The iShares Dow Jones Transportation (IYT), like IWM, held up very well on Friday, closing down about 0.5% as the early selling was well absorbed. As I noted last week, the transports have been outperforming the industrials recently
It would be a very positive sign for the market in 2013 if the transports can overcome its divergences with the industrials.
As one would expect, all of the ETFs were hit Friday, with the largest losses in the market-leading Select Sector SPDR Financial (XLF)and the Select Sector SPDR Consumer Discretionary (XLY), which were both down over 1% on the day.
The daily chart of the Select Sector SPDR Financial (XLF) shows the sharp rally from the November lows, as quarterly R1 resistance at $16.70 corresponds to last week’s high. There is initial support now at $16.20 (line a), with further at $15.80 to $16.
The Select Sector SPDR Consumer Discretionary (XLY) gapped lower Friday, and the weak consumer sentiment numbers did not help. The break of the downtrend (line b) in November confirmed that the correction was over. There is next support at $46.40 to $46.80 with the quarterly pivot (blue line) at $45.74.

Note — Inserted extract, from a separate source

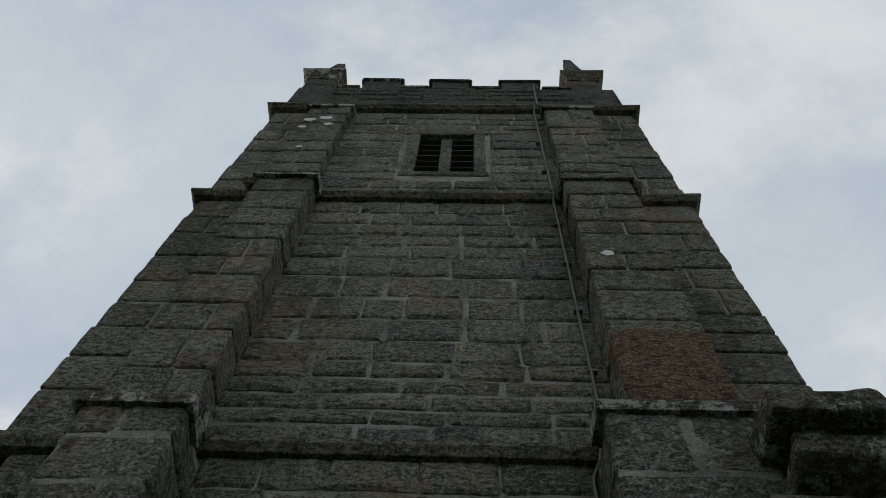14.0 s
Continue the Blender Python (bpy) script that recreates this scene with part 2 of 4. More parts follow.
def slate_material(name, joined):
    m, nt, b = material(name)
    rnd = chance(nt, joined)
    col = ramp(nt, rnd, [(0.0, (0.07, 0.074, 0.072)), (0.16, (0.24, 0.25, 0.245)), (0.32, (0.09, 0.094, 0.09)), (0.5, (0.32, 0.335, 0.325)), (0.66, (0.13, 0.133, 0.122)), (0.86, (0.43, 0.445, 0.43)), (1.0, (0.27, 0.265, 0.24))])
    soot = grain(nt, 20, 7, 0.75, 0.47, 0.56, stretch=(0.7, 1, 1))
    patch = calc(nt, "MULTIPLY", soot, grain(nt, 1.6, 4, 0.6, 0.32, 0.58, shift=4))
    col = mix(nt, calc(nt, "MULTIPLY", patch, 0.85), col, (0.03, 0.03, 0.028))
    col = mix(nt, calc(nt, "MULTIPLY", grain(nt, 1.1, 4, 0.6, 0.5, 0.75, shift=8), 0.45), col, (0.10, 0.095, 0.06))
    put(nt, b.inputs["Base Color"], col)
    b.inputs["Roughness"].default_value = 0.52
    bump(nt, b, grain(nt, 22, 6, 0.65), 0.5, 0.010)
    return m


slate = slate_material("slate", False)
slate_far = slate_material("slate_joined", True)


def plain(name, tone, rough=0.5, metal=0.0, vary=0.25, scale=7.0, bumpy=0.15):
    m, nt, b = material(name)
    col = mix(nt, grain(nt, scale, 5, 0.6, 0.35, 0.7), tone, tuple(c * (1 - vary) for c in tone))
    col = mix(nt, calc(nt, "MULTIPLY", grain(nt, scale * 7, 4, 0.7, 0.5, 0.72), 0.4), col, tuple(c * 0.55 for c in tone))
    put(nt, b.inputs["Base Color"], col)
    b.inputs["Roughness"].default_value, b.inputs["Metallic"].default_value = rough, metal
    bump(nt, b, grain(nt, 45, 4), bumpy, 0.006)
    return m


pipe_paint = plain("blue_grey_paint", (0.30, 0.34, 0.39), 0.45)
gutter_paint = plain("dark_gutter_paint", (0.050, 0.062, 0.064), 0.40)
lead = plain("lead_flashing", (0.055, 0.058, 0.062), 0.55)
louvre_slate = plain("louvre_slate", (0.10, 0.095, 0.085), 0.75)
dark_wood = plain("dark_boarding", (0.02, 0.019, 0.018), 0.9)
cable_skin = plain("grey_cable", (0.33, 0.31, 0.27), 0.6)
black_cable = plain("black_cable", (0.02, 0.02, 0.02), 0.6)
rust_paint = plain("black_housing", (0.04, 0.04, 0.042), 0.5)
iron = plain("conductor_strip", (0.13, 0.12, 0.10), 0.6, 0.4)
ridge_clay = stone_material("ridge_tile_clay", [(0.21, 0.13, 0.115), (0.17, 0.12, 0.11), (0.25, 0.18, 0.16)], lichen=0.8, dark=0.5, pale=(0.42, 0.41, 0.38), relief=0.3)
lime_patch = plain("white_lime_patch", (0.66, 0.65, 0.62), 0.9, 0, 0.12, 12, 0.6)
plaque_slate = stone_material("plaque_slate", [(0.13, 0.13, 0.10), (0.11, 0.11, 0.09)], lichen=0.8, dark=0.8)
leadwork = plain("window_lead", (0.30, 0.30, 0.30), 0.5)
bark = plain("bark", (0.07, 0.058, 0.042), 0.95, 0, 0.5, 6, 1.0)
grass = plain("churchyard_grass", (0.06, 0.085, 0.03), 0.95, 0, 0.45, 1.5, 1.0)
plaster = plain("porch_plaster", (0.45, 0.38, 0.29), 0.9)
concrete = plain("flagstone", (0.2, 0.19, 0.17), 0.9)
felt = plain("lead_roof", (0.12, 0.12, 0.125), 0.7)

glass, nt, b = material("old_glass")
b.inputs["Base Color"].default_value = (0.012, 0.014, 0.015, 1)
b.inputs["Roughness"].default_value, b.inputs["Specular IOR Level"].default_value = 0.3, 0.15
bump(nt, b, grain(nt, 9, 3), 0.15, 0.01)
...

The February crude oil contract was down over $1.30 per barrel Friday, but still closed the week higher. The technical action still suggests that crude oil is bottoming, and a close above last week’s high at $90.54 would be positive
There are still no strong signs from the relative performance or RS analysis that the energy sector is ready to lead the S&P 500, but I am watching it closely.
It was a rough week for the metals, as the heavy selling I observed last month in "Two Paths for Precious Metals" was indeed sending a warning. The Spyder Gold Trust (GLD) rebounded Friday, but still was down over $3.70 for the week.
GLD came close to the 61.8% support at $158.29 last week, as the uptrend (line a) was tested. There are no signs yet of a bottom, and if this level is broken a drop back to the $155 area is possible. The longer-term analysis still suggests a turnaround in 2013.
The Week Ahead
Even though stocks were hammered early Friday, they closed well above the early lows. S&P futures hit a low of 1,391.25, but closed at 1427.50.
The improvement in the market internals does not suggest that we will see more than a few days of selling, but the test is likely to come after Christmas.
Some of the buy zones in my recently recommended stocks are likely to be hit on this decline, but most of them are placed near good support. The small-cap ETFs and closed-end funds look like the most conservative plays as we head into 2013. The equity income funds I reviewed a few weeks ago also deserve consideration.
It will take a deeper correction in the global ETFs to take them back to good support, and we may have to wait until they develop new trading ranges before we get a good entry.
This is the last Week Ahead column for 2012, as the next column will be published on January 4. My best wishes to all of you for the holidays, and thank you for all of your support in the past year.